DATA PROVIDED ->

>>>

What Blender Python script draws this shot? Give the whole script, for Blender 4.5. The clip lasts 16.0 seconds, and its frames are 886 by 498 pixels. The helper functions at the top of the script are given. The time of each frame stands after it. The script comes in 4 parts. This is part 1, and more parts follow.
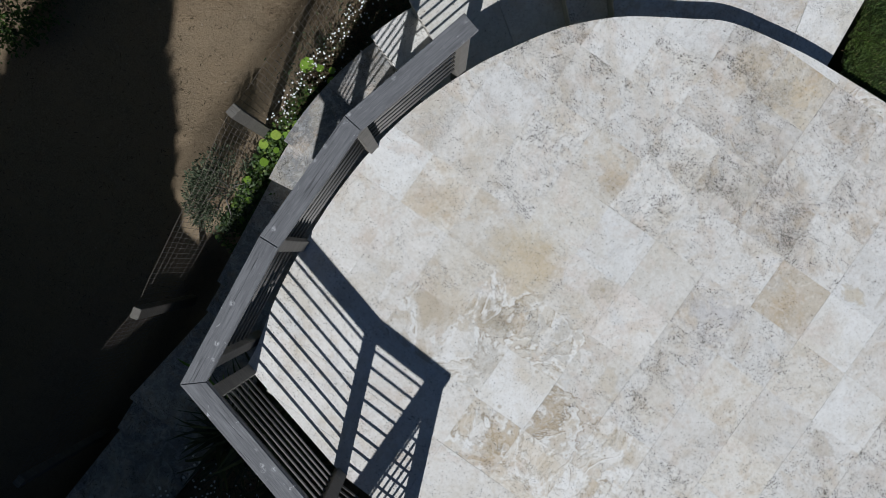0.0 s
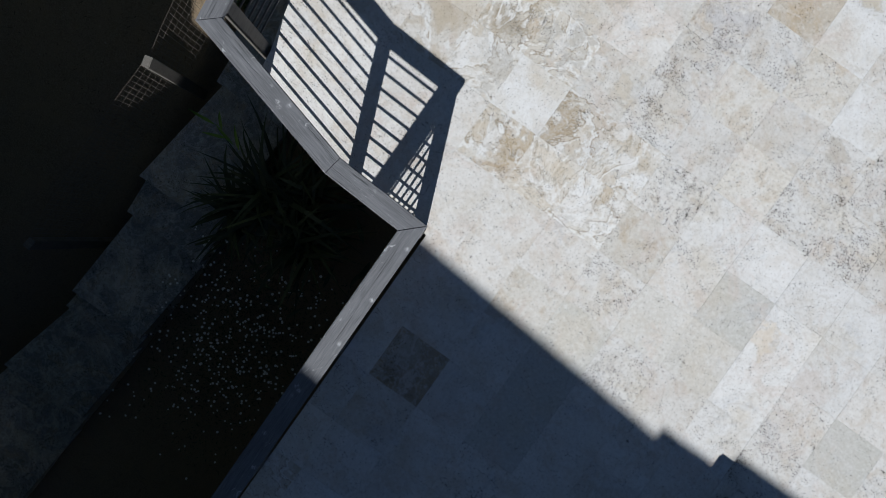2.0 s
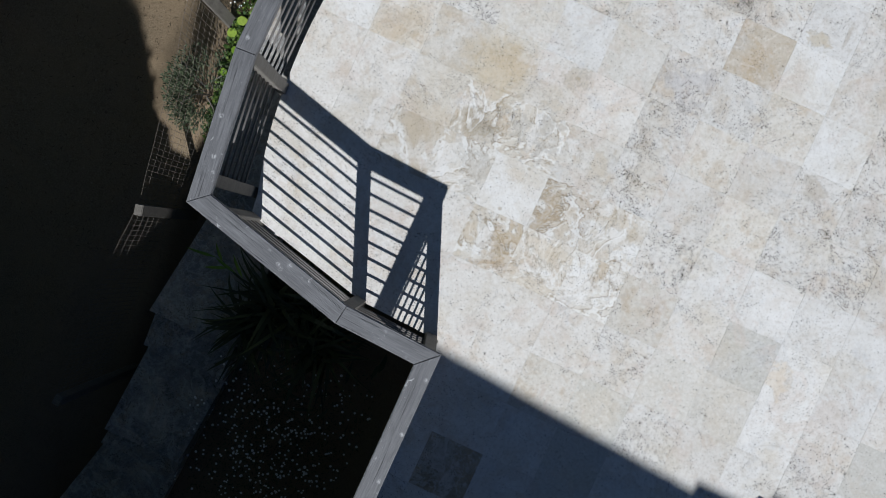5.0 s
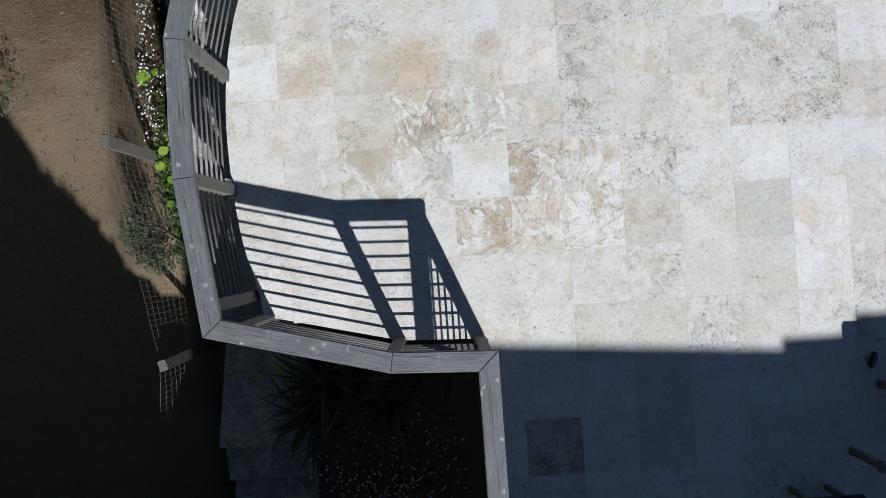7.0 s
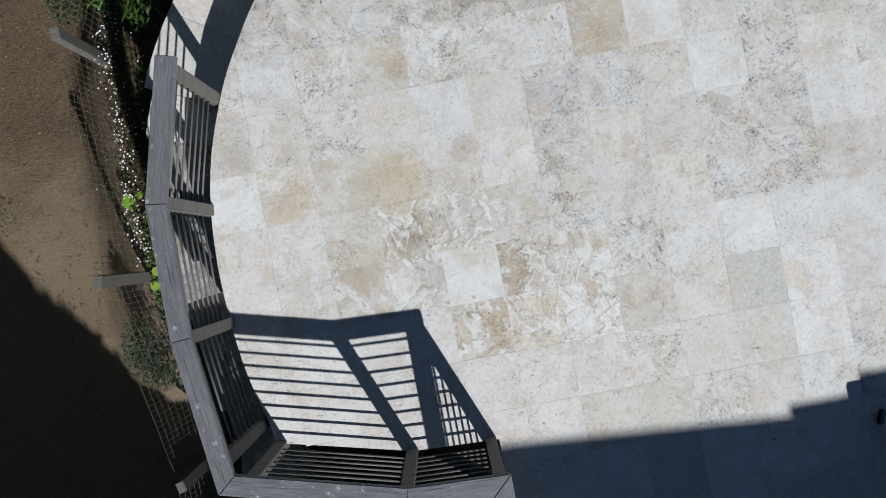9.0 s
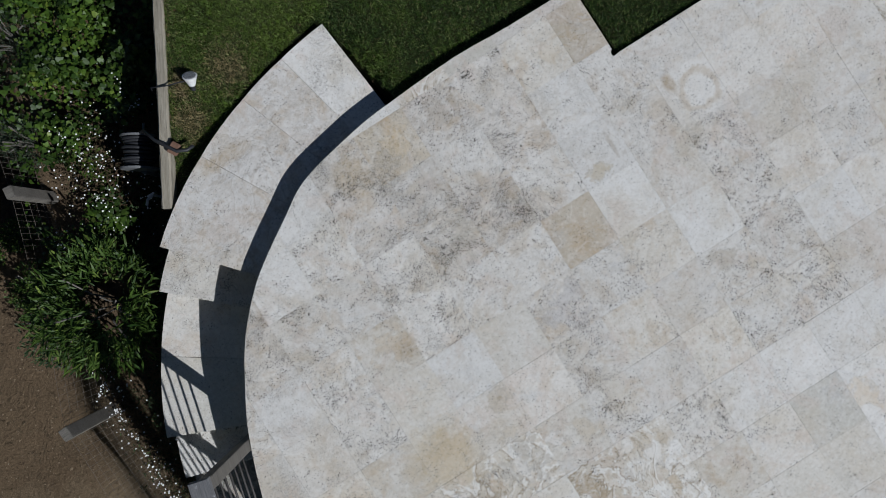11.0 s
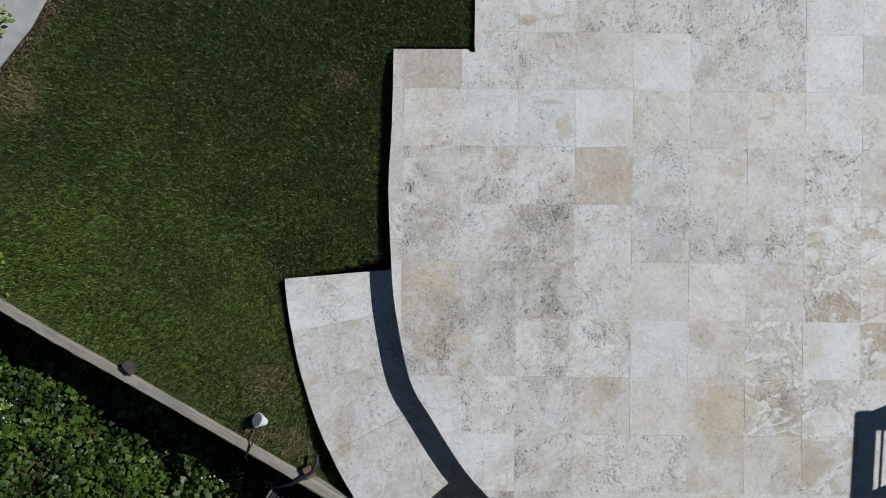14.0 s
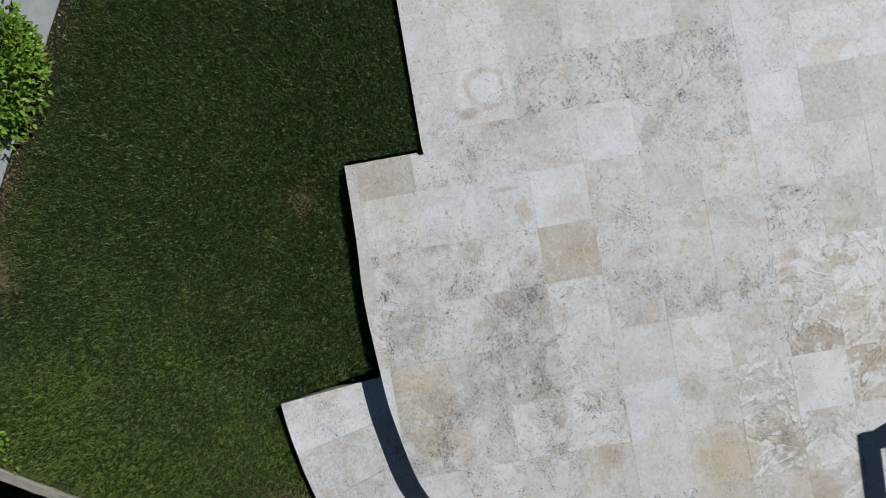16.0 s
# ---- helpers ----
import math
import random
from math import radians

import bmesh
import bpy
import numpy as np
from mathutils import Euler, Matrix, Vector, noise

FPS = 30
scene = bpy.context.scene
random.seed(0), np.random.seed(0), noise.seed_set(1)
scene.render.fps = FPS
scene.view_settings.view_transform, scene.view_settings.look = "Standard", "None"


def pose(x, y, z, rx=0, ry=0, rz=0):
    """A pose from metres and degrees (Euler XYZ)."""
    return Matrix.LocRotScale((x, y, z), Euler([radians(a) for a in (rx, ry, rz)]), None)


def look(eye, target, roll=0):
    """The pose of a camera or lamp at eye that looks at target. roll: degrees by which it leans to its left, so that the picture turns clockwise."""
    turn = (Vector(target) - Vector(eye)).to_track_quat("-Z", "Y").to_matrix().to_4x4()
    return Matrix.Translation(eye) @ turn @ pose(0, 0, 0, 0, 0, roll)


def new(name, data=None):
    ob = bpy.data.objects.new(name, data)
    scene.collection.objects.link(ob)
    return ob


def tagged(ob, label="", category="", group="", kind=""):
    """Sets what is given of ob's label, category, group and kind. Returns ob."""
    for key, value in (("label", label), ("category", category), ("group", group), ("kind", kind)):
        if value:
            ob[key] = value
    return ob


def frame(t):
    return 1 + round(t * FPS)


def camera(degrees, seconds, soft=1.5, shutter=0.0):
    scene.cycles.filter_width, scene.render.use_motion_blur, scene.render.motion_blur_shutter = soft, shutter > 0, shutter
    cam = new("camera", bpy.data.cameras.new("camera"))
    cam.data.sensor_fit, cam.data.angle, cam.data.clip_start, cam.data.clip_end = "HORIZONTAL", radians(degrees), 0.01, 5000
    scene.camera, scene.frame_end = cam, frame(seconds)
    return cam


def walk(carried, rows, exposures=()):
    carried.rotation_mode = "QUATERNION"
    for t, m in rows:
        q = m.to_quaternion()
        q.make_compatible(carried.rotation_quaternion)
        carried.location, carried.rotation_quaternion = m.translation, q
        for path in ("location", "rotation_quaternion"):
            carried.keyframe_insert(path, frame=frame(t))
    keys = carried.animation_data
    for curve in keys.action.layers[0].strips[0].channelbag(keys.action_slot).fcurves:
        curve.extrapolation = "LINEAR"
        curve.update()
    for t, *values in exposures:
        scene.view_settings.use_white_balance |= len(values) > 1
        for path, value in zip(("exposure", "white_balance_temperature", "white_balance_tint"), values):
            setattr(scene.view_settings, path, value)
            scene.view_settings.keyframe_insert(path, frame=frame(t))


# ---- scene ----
cam = camera(68.0, 16.0, soft=0.4)
# seconds, x, y, z, then small tilts and the turn of a camera that looks straight down
ROWS = [
    (0.0, -2.720, -1.497, 5.179, 0.04, -0.20, 35.19),
    (0.5, -2.377, -2.004, 5.182, 0.01, -0.13, 35.18),
    (1.0, -1.971, -2.627, 5.172, -0.04, -0.10, 35.19),
    (1.5, -1.615, -3.180, 5.159, -0.07, -0.05, 35.31),
    (2.0, -1.465, -3.432, 5.150, -0.08, -0.01, 35.33),
    (2.5, -1.459, -3.482, 5.158, -0.06, -0.03, 35.44),
    (3.0, -1.570, -3.326, 5.181, -0.05, -0.03, 35.33),
    (3.5, -1.761, -3.033, 5.214, -0.11, -0.01, 34.99),
    (4.0, -1.877, -2.837, 5.262, -0.10, -0.03, 31.32),
    (4.2, -1.900, -2.803, 5.278, -0.09, -0.04, 30.47),
    (6.3, -1.926, -2.684, 5.373, 0.04, -0.03, 7.21),
    (6.5, -1.939, -2.677, 5.375, 0.05, -0.03, 3.97),
    (7.0, -1.947, -2.683, 5.349, 0.09, 0.02, -3.78),
    (7.5, -1.938, -2.626, 5.366, -0.01, 0.09, -7.05),
    (8.0, -1.911, -2.468, 5.392, -0.11, 0.07, -7.18),
    (8.2, -1.892, -2.372, 5.397, -0.16, 0.07, -7.14),
    (10.3, -1.506, -0.462, 5.320, -0.12, -0.10, -23.62),
    (10.5, -1.436, -0.247, 5.305, -0.12, -0.11, -25.86),
    (11.0, -1.237, 0.240, 5.268, -0.06, -0.08, -32.36),
    (11.5, -1.042, 0.665, 5.216, -0.06, 0.02, -40.76),
    (12.0, -0.875, 0.992, 5.182, -0.07, 0.09, -49.87),
    (12.5, -0.838, 1.076, 5.192, -0.02, 0.05, -58.78),
    (13.0, -0.829, 1.080, 5.195, 0.06, -0.04, -69.00),
    (13.5, -0.826, 1.064, 5.209, 0.07, -0.09, -79.50),
    (14.0, -0.820, 1.046, 5.225, -0.03, -0.03, -89.32),
    (14.5, -0.814, 1.037, 5.260, -0.10, 0.06, -97.64),
    (15.0, -0.789, 1.037, 5.292, -0.12, 0.12, -99.11),
    (15.5, -0.526, 0.928, 5.314, -0.10, 0.23, -99.62),
    (16.0, -0.030, 0.750, 5.317, -0.10, 0.33, -99.84),
]
walk(cam, [(t, pose(x, y, z, rx, ry, rz)) for t, x, y, z, rx, ry, rz in ROWS],
     [(t, e, 6130, 10) for t, e in ((0.0, -0.2), (0.5, -0.24), (1.5, -0.14), (2.5, -0.02), (4.0, -0.04), (6.5, 0.0), (8.0, 0.04), (10.3, -0.45), (11.0, -0.5), (12.5, -0.42), (16.0, -0.32))])

# ---- light ----
SUN = Vector((0.471, -1.146, 1.0)).normalized()
world = bpy.data.worlds.new("world")
scene.world = world
world.use_nodes = True
wn = world.node_tree.nodes
sky = wn.new("ShaderNodeTexSky")
sky.sky_type, sky.sun_disc = "NISHITA", False
sky.air_density, sky.dust_density, sky.ozone_density, sky.altitude = 0.6, 0.0, 3.5, 1500
sky.sun_elevation, sky.sun_rotation = math.asin(SUN.z), math.atan2(SUN.x, SUN.y)
wn["Background"].inputs[1].default_value = 0.056
world.node_tree.links.new(sky.outputs[0], wn["Background"].inputs[0])
sun = new("sun", bpy.data.lights.new("sun", "SUN"))
sun.data.energy, sun.data.angle, sun.data.color = 5.0, radians(0.53), (1.0, 1.0, 0.99)
sun.matrix_world = look(SUN * 40, (0, 0, 0))


# ---- helpers of this scene ----
def link(me, name, parent=None, material=None, label="", matrix=None):
    ob = new(name, me)
    if material and not me.materials:
        me.materials.append(material)
    if parent:
        ob.parent = parent
    if matrix is not None:
        ob.matrix_basis = matrix
    if label:
        ob["label"] = label
    return ob


def part(name, bm, material, parent=None, label="", matrix=None, smooth=False):
    me = bpy.data.meshes.new(name)
    bm.to_mesh(me)
    bm.free()
    if smooth:
        for p in me.polygons:
            p.use_smooth = True
    return link(me, name, parent, material, label, matrix)


def empty(name, at=(0, 0, 0), rz=0):
    ob = new(name)
    ob.matrix_basis = pose(*at, 0, 0, rz)
    return ob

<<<

EXERCISE REQUIREMENTS -> Copy the material shown above in full and exactly. Skip the pictures.

RESULT OF THE EXERCISE ->
What Blender Python script draws this shot? Give the whole script, for Blender 4.5. The clip lasts 16.0 seconds, and its frames are 886 by 498 pixels. The helper functions at the top of the script are given. The time of each frame stands after it. The script comes in 4 parts. This is part 1, and more parts follow.
0.0 s
2.0 s
5.0 s
7.0 s
9.0 s
11.0 s
14.0 s
16.0 s
# ---- helpers ----
import math
import random
from math import radians

import bmesh
import bpy
import numpy as np
from mathutils import Euler, Matrix, Vector, noise

FPS = 30
scene = bpy.context.scene
random.seed(0), np.random.seed(0), noise.seed_set(1)
scene.render.fps = FPS
scene.view_settings.view_transform, scene.view_settings.look = "Standard", "None"


def pose(x, y, z, rx=0, ry=0, rz=0):
    """A pose from metres and degrees (Euler XYZ)."""
    return Matrix.LocRotScale((x, y, z), Euler([radians(a) for a in (rx, ry, rz)]), None)


def look(eye, target, roll=0):
    """The pose of a camera or lamp at eye that looks at target. roll: degrees by which it leans to its left, so that the picture turns clockwise."""
    turn = (Vector(target) - Vector(eye)).to_track_quat("-Z", "Y").to_matrix().to_4x4()
    return Matrix.Translation(eye) @ turn @ pose(0, 0, 0, 0, 0, roll)


def new(name, data=None):
    ob = bpy.data.objects.new(name, data)
    scene.collection.objects.link(ob)
    return ob


def tagged(ob, label="", category="", group="", kind=""):
    """Sets what is given of ob's label, category, group and kind. Returns ob."""
    for key, value in (("label", label), ("category", category), ("group", group), ("kind", kind)):
        if value:
            ob[key] = value
    return ob


def frame(t):
    return 1 + round(t * FPS)


def camera(degrees, seconds, soft=1.5, shutter=0.0):
    scene.cycles.filter_width, scene.render.use_motion_blur, scene.render.motion_blur_shutter = soft, shutter > 0, shutter
    cam = new("camera", bpy.data.cameras.new("camera"))
    cam.data.sensor_fit, cam.data.angle, cam.data.clip_start, cam.data.clip_end = "HORIZONTAL", radians(degrees), 0.01, 5000
    scene.camera, scene.frame_end = cam, frame(seconds)
    return cam


def walk(carried, rows, exposures=()):
    carried.rotation_mode = "QUATERNION"
    for t, m in rows:
        q = m.to_quaternion()
        q.make_compatible(carried.rotation_quaternion)
        carried.location, carried.rotation_quaternion = m.translation, q
        for path in ("location", "rotation_quaternion"):
            carried.keyframe_insert(path, frame=frame(t))
    keys = carried.animation_data
    for curve in keys.action.layers[0].strips[0].channelbag(keys.action_slot).fcurves:
        curve.extrapolation = "LINEAR"
        curve.update()
    for t, *values in exposures:
        scene.view_settings.use_white_balance |= len(values) > 1
        for path, value in zip(("exposure", "white_balance_temperature", "white_balance_tint"), values):
            setattr(scene.view_settings, path, value)
            scene.view_settings.keyframe_insert(path, frame=frame(t))


# ---- scene ----
cam = camera(68.0, 16.0, soft=0.4)
# seconds, x, y, z, then small tilts and the turn of a camera that looks straight down
ROWS = [
    (0.0, -2.720, -1.497, 5.179, 0.04, -0.20, 35.19),
    (0.5, -2.377, -2.004, 5.182, 0.01, -0.13, 35.18),
    (1.0, -1.971, -2.627, 5.172, -0.04, -0.10, 35.19),
    (1.5, -1.615, -3.180, 5.159, -0.07, -0.05, 35.31),
    (2.0, -1.465, -3.432, 5.150, -0.08, -0.01, 35.33),
    (2.5, -1.459, -3.482, 5.158, -0.06, -0.03, 35.44),
    (3.0, -1.570, -3.326, 5.181, -0.05, -0.03, 35.33),
    (3.5, -1.761, -3.033, 5.214, -0.11, -0.01, 34.99),
    (4.0, -1.877, -2.837, 5.262, -0.10, -0.03, 31.32),
    (4.2, -1.900, -2.803, 5.278, -0.09, -0.04, 30.47),
    (6.3, -1.926, -2.684, 5.373, 0.04, -0.03, 7.21),
    (6.5, -1.939, -2.677, 5.375, 0.05, -0.03, 3.97),
    (7.0, -1.947, -2.683, 5.349, 0.09, 0.02, -3.78),
    (7.5, -1.938, -2.626, 5.366, -0.01, 0.09, -7.05),
    (8.0, -1.911, -2.468, 5.392, -0.11, 0.07, -7.18),
    (8.2, -1.892, -2.372, 5.397, -0.16, 0.07, -7.14),
    (10.3, -1.506, -0.462, 5.320, -0.12, -0.10, -23.62),
    (10.5, -1.436, -0.247, 5.305, -0.12, -0.11, -25.86),
    (11.0, -1.237, 0.240, 5.268, -0.06, -0.08, -32.36),
    (11.5, -1.042, 0.665, 5.216, -0.06, 0.02, -40.76),
    (12.0, -0.875, 0.992, 5.182, -0.07, 0.09, -49.87),
    (12.5, -0.838, 1.076, 5.192, -0.02, 0.05, -58.78),
    (13.0, -0.829, 1.080, 5.195, 0.06, -0.04, -69.00),
    (13.5, -0.826, 1.064, 5.209, 0.07, -0.09, -79.50),
    (14.0, -0.820, 1.046, 5.225, -0.03, -0.03, -89.32),
    (14.5, -0.814, 1.037, 5.260, -0.10, 0.06, -97.64),
    (15.0, -0.789, 1.037, 5.292, -0.12, 0.12, -99.11),
    (15.5, -0.526, 0.928, 5.314, -0.10, 0.23, -99.62),
    (16.0, -0.030, 0.750, 5.317, -0.10, 0.33, -99.84),
]
walk(cam, [(t, pose(x, y, z, rx, ry, rz)) for t, x, y, z, rx, ry, rz in ROWS],
     [(t, e, 6130, 10) for t, e in ((0.0, -0.2), (0.5, -0.24), (1.5, -0.14), (2.5, -0.02), (4.0, -0.04), (6.5, 0.0), (8.0, 0.04), (10.3, -0.45), (11.0, -0.5), (12.5, -0.42), (16.0, -0.32))])

# ---- light ----
SUN = Vector((0.471, -1.146, 1.0)).normalized()
world = bpy.data.worlds.new("world")
scene.world = world
world.use_nodes = True
wn = world.node_tree.nodes
sky = wn.new("ShaderNodeTexSky")
sky.sky_type, sky.sun_disc = "NISHITA", False
sky.air_density, sky.dust_density, sky.ozone_density, sky.altitude = 0.6, 0.0, 3.5, 1500
sky.sun_elevation, sky.sun_rotation = math.asin(SUN.z), math.atan2(SUN.x, SUN.y)
wn["Background"].inputs[1].default_value = 0.056
world.node_tree.links.new(sky.outputs[0], wn["Background"].inputs[0])
sun = new("sun", bpy.data.lights.new("sun", "SUN"))
sun.data.energy, sun.data.angle, sun.data.color = 5.0, radians(0.53), (1.0, 1.0, 0.99)
sun.matrix_world = look(SUN * 40, (0, 0, 0))


# ---- helpers of this scene ----
def link(me, name, parent=None, material=None, label="", matrix=None):
    ob = new(name, me)
    if material and not me.materials:
        me.materials.append(material)
    if parent:
        ob.parent = parent
    if matrix is not None:
        ob.matrix_basis = matrix
    if label:
        ob["label"] = label
    return ob


def part(name, bm, material, parent=None, label="", matrix=None, smooth=False):
    me = bpy.data.meshes.new(name)
    bm.to_mesh(me)
    bm.free()
    if smooth:
        for p in me.polygons:
            p.use_smooth = True
    return link(me, name, parent, material, label, matrix)


def empty(name, at=(0, 0, 0), rz=0):
    ob = new(name)
    ob.matrix_basis = pose(*at, 0, 0, rz)
    return ob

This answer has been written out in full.